- _AIM_: Copy down every line where the string "that" shows up.
>> Start DATA RECORDS
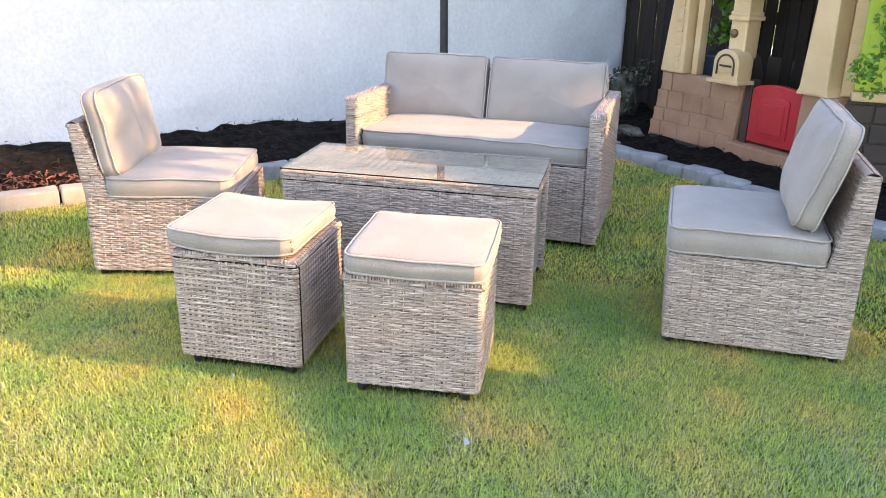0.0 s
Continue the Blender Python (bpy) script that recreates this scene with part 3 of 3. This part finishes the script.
def low_table(m):
    ob = thing("coffee_table", m, "grey-brown wicker coffee table with a clear glass top", "table", GROUP_SET)
    hw, hd, t = 0.487, 0.222, 0.04
    for y0, y1 in ((-hd, -hd + t), (hd - t, hd)):
        woven_part("side_panel", ob, "upright woven side panel", (-hw + 0.004, hw - 0.004, y0 + 0.004, y1 - 0.004, 0.034, 0.43), (-hw, hw, y0, y1), (-hw, hw, y0, y1), 0.02, 0.432, radius=0.01)
    for x0, x1 in ((-hw + 0.022, -hw + 0.03), (hw - 0.03, hw - 0.022)):
        part("end_panel", block(x0, x1, -hd + t, hd - t, 0.03, 0.43, 0.002), M_PANEL, ob, "smooth grey end panel between the woven sides")
    rim = Soup()
    woven_ring(rim, (-hw - 0.004, hw + 0.004, -hd - 0.004, hd + 0.004), (-hw - 0.004, hw + 0.004, -hd - 0.004, hd + 0.004), 0.438, 0.467)
    tagged(part_of("woven_rim", rim.mesh("woven_rim", M_WICK), ob, "woven band under the glass"), kind="stuff")
    top = Soup()
    woven_top(top, -hw, hw, -hd, hd, 0.466)
    tagged(part_of("woven_top", top.mesh("woven_top", M_WICK), ob), kind="stuff")
    # near-black fill stands for the shade under the top weave
    part("top_core", block(-hw + 0.004, hw - 0.004, -hd + 0.004, hd - 0.004, 0.433, 0.462), M_SHADE_CORE, ob)
    part("glass_top", block(-hw - 0.004, hw + 0.004, -hd - 0.004, hd + 0.004, 0.4745, 0.4795, 0.0012), M_GLASS, ob, "clear greenish tempered glass sheet").visible_shadow = False
    feet(ob, hw - 0.03, hd - 0.018)
    return ob


def love_seat(m):
    ob = thing("sofa", m, "two-seat grey-brown wicker sofa with boxy arms", "sofa", GROUP_SET)
    hw, hd, aw = 0.606, 0.36, 0.064
    for s in (-1, 1):
        x0, x1 = (hw - aw, hw) if s > 0 else (-hw, -hw + aw)
        arm = woven_part("arm", ob, "boxy woven arm", (x0 + 0.004, x1 - 0.004, -hd + 0.004, hd - 0.004, 0.034, 0.598), (x0, x1, -hd, hd), (x0, x1, -hd, hd), 0.018, 0.60)
        so = Soup()
        woven_top(so, x0 + 0.01, x1 - 0.01, -hd + 0.01, hd - 0.01, 0.607, "y")
        for a, b, out in (((x0, -hd), (x0, hd), (-1, 0)), ((x1, -hd), (x1, hd), (1, 0)), ((x0, -hd), (x1, -hd), (0, -1))):
            wrapped_edge(so, (*a, 0.606), (*b, 0.606), (*out, 0), (0, 0, -1.0), 0.012)
        tagged(part_of("arm_top", so.mesh("arm_top", M_WICK), arm), kind="stuff")
    i = hw - aw - 0.001
    base = woven_part("seat_base", ob, "woven seat base", (-i + 0.004, i - 0.004, -hd + 0.016, hd - 0.104, 0.034, 0.364), (-i, i, -hd + 0.004, hd - 0.1), (-i, i, -hd + 0.004, hd - 0.1), 0.018, 0.365)
    so = Soup()
    woven_top(so, -i, i, -hd + 0.015, hd - 0.1, 0.369)
    tagged(part_of("seat_top", so.mesh("seat_top", M_WICK), base), kind="stuff")
    back = woven_part("back_frame", ob, "woven back", (-i + 0.004, i - 0.004, hd - 0.045, hd - 0.006, 0.034, 0.685), (-i, i, hd - 0.096, hd), (-i, i, hd - 0.05, hd + 0.02), 0.03, 0.67)
    so = Soup()
    woven_top(so, -i, i, hd - 0.05, hd + 0.02, 0.673)
    tagged(part_of("back_top", so.mesh("back_top", M_WICK), back), kind="stuff")
    feet(ob, hw - 0.03, hd - 0.03)
    return ob


def armless_chair(m, label, lean, high):
    """Faces local +x."""
    ob = thing("armless_chair", m, label, "chair", "pair of armless wicker chairs")
    hd, hw = 0.298, 0.268
    base = woven_part("seat_base", ob, "woven seat base", (-hd + 0.004, hd - 0.012, -hw + 0.004, hw - 0.004, 0.034, 0.322), (-hd, hd - 0.008, -hw, hw), (-hd, hd, -hw, hw), 0.02, 0.325)
    so = Soup()
    woven_top(so, -hd + 0.1, hd - 0.004, -hw + 0.004, hw - 0.004, 0.327)
    tagged(part_of("seat_top", so.mesh("seat_top", M_WICK), base), kind="stuff")
    top = (-hd - lean, -hd - lean + 0.052)
    core = prism([(-hd + 0.004, 0.33), (-hd + 0.1, 0.33), (top[1] - 0.004, high - 0.01), (top[0] + 0.004, high - 0.01)], 2 * hw - 0.01)
    bmesh.ops.translate(core, vec=(0, -hw + 0.005, 0), verts=core.verts[:])
    back = woven_part("back_frame", ob, "leaning woven back", None, (-hd, -hd + 0.105, -hw, hw), (*top, -hw, hw), 0.327, high - 0.008, core=core)
    so = Soup()
    for x, out in ((top[0], (-1, 0)), (top[1], (1, 0))):
        wrapped_edge(so, (x, -hw, high), (x, hw, high), (*out, 0), (0, 0, -1.0), 0.024)
    tagged(part_of("back_rim", so.mesh("back_rim", M_WICK), back), kind="stuff")
    feet(ob, hd - 0.03, hw - 0.03)
    return ob


O2, O1 = pose(0.057, 2.489, 0, 0, 0, -2.1), pose(-0.498, 2.572, 0, 0, 0, -4.9)
ottoman(O2, "grey-brown wicker ottoman cube on short lawn grass")
ottoman(O1, "grey-brown wicker ottoman cube with its lid corner uncovered", True)
low_table(pose(-0.08, 3.242, 0, 0, 0, -5.5))
SOFA = pose(0.112, 4.163, 0, 0, 0, -9.5)
love_seat(SOFA)
CHR, CHL = pose(1.166, 3.018, 0, 0, 0, 172), pose(-1.123, 3.34, 0, 0, 0, 8)
armless_chair(CHR, "armless grey-brown wicker chair facing the table", 0.0, 0.648)
armless_chair(CHL, "armless grey-brown wicker chair in warm sunlight", 0.035, 0.625)

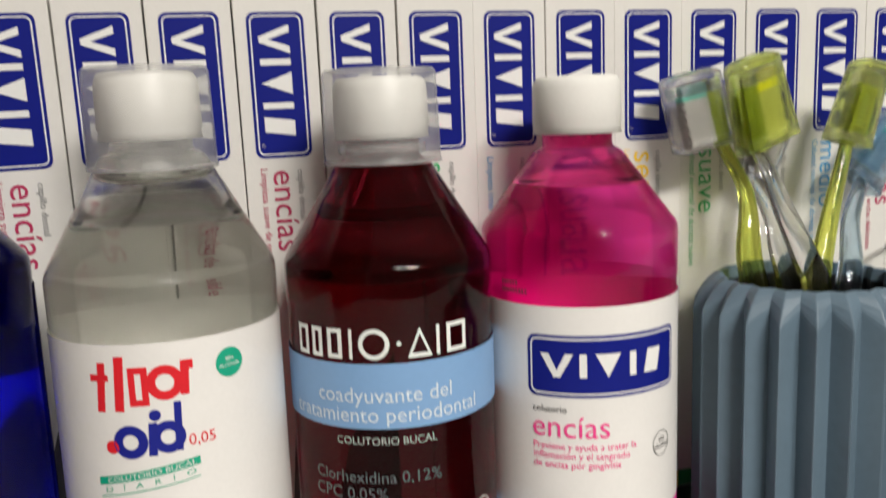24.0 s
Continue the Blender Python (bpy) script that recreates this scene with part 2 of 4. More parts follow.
>> End DATA RECORDS
- _WRITTEN SOLUTION_:
Continue the Blender Python (bpy) script that recreates this scene with part 3 of 3. This part finishes the script.
Continue the Blender Python (bpy) script that recreates this scene with part 2 of 4. More parts follow.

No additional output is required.